ところで,「FP-UL」には専用のコンバージョンレンズが用意されている。ピントが1.2mに固定されている「FP-UL」で小型の証明写真を撮るために被写体を縮小するもので,あえて言えば「広角コンバージョンレンズ」ということになるだろうか。縮小率の違いから「コンバータ C」(新パスポート用・受験用写真撮影用)と「コンバータ R」(運転免許用写真撮影用)の2種類があり,「コンバータ R」のほうが縮小率が大きい。

FUJI FP-UL, FUJINON 120mm F8 + Converter R, NEOPAN 100 ACROS

上の2枚を比較すれば,かなり縮小されていることがわかるかと思う。
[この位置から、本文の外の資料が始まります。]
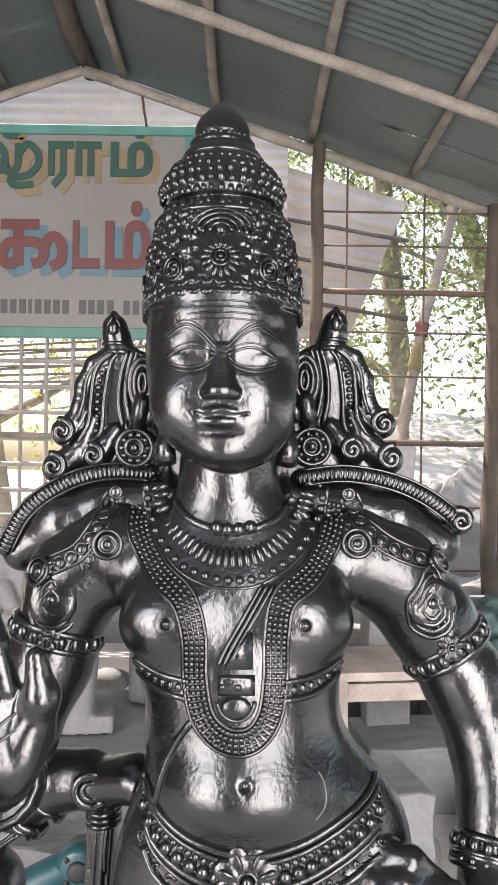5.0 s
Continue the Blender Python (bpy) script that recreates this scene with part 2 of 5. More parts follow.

そして,周囲がややケラレるようだ(この画像では,平行法で立体視するために左右を入れ替えているので,ケラレている部分が内側になっている)。これは本来の用途であれば,コンバータを併用して撮影するときは画面の中心部しか使わないので,実際には問題ない。また,ステレオ写真としての効果は,広角レンズよりも望遠レンズのほうがわかりやすい場合が多い。せっかくおもしろいオプション品があるのだが,これを効果的に使うことはちょっと難しいようである。

ところで,「シノゴの日」の提唱に応じてくださった方のなかに,「中判カメラで撮った写真を組みあわせて,4×5判相当の大きさの写真にする」こと試みておられるケースがある(*1)。おもしろい手法なので,ぜひご覧いただきたいと思う。